A photograph of Walmart founder Sam Walton speaking to employees is displayed at the Walmart Museum in Arkansas.

A photo of Walmart founder Sam Walton speaking to employees is displayed at the Walmart Museum in Arkansas.

Gilles Mingasson/Getty Images



Doyle then said they walked the store’s “action alley,” or the main aisle where key merchandise is displayed. Certain items at Walmart are designated “volume producing items,” or VPIs, and Walton’s preferred VPI was widely known to be Moon Pies.

“We always had to have a Moon Pie featured,” Doyle said. “I made sure when we walked by to show him his VPI.”

Following the tour, Doyle said Walton asked that the store’s snack bar be opened up for employees and customers to have popcorn and soda while he chatted with the store’s leadership.

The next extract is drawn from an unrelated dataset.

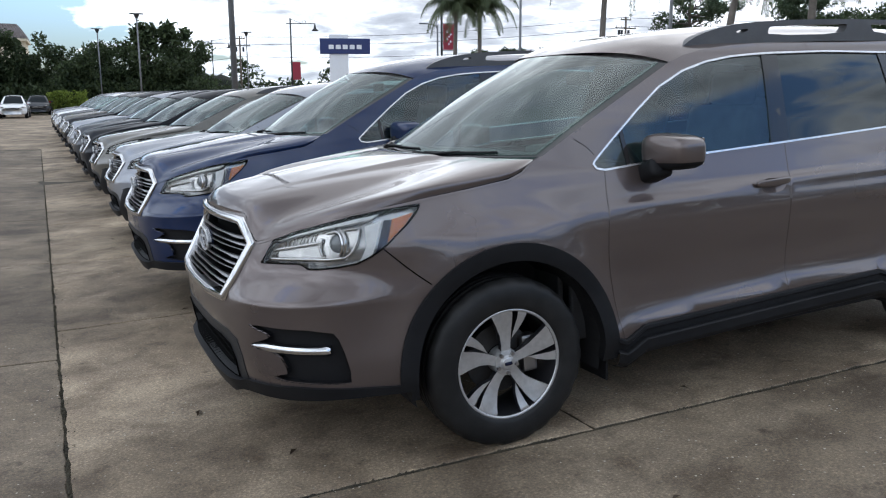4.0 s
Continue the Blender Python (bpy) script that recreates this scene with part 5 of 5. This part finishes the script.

“He would tell you what things were very good, and he would also be honest about things that were an opportunity, like we need to fix this,” Doyle said.

Back at the airport, Doyle said Walton asked one of his travel companions for cash for the cost of the snacks.

“He said, ‘Here’s $50, that should cover it. If it doesn’t cover it, you call me and let me know how much more I owe you,'” Doyle said. “And I’m like, ‘Okay, sure, isn’t it your company?'”


A photograph of Walmart founder Sam Walton book "Made in America" is displayed at the Walmart Museum in Arkansas.

A photo of Walmart founder Sam Walton’s book “Made in America” is displayed at the Walmart Museum in Arkansas.

Gilles Mingasson/Getty Images



Back in 2007, retail consultant Kurt Barnard told the Associated Press that he had flown with Walton on multiple trips over the years.

Barnard said that on one occasion, Walton declared there weren’t enough cars in a store’s parking lot, so he immediately brought the plane down to find a manager. After learning of a local school festival that morning and receiving assurance that the lot would fill in the afternoon, Barnard said Walton hopped back into the cockpit.

“He was happy, he was satisfied, and he got back to the plane and we went up in the air,” Barnard remembered. “Once we were at cruising altitude … he looked at me and he said, ‘For a moment there, I thought we were doing something wrong.'”

Walmart now has more than 4,600 US locations and even more around the world, so store visits nowadays tend to be more orchestrated events. (Corporate CEOs are also less likely to tour solo than they are to have an entourage of staff in tow.)

Store tours remain a regular fixture of current Walmart CEO Doug McMillon’s schedule, including a stop this week in Augusta, Georgia, where he checked in with store workers who are assisting with the relief effort following Hurricane Helene.

Doyle said that if McMillon were to stop by the Supercenter in Cibolo, Texas, he’d likely be looking for the same things that Walton had his eye on nearly four decades ago: is the store clean, are products priced clearly and correctly, and are customers being taken care of.

“If Doug came into town, I’d be more than happy to go pick him up,” he said.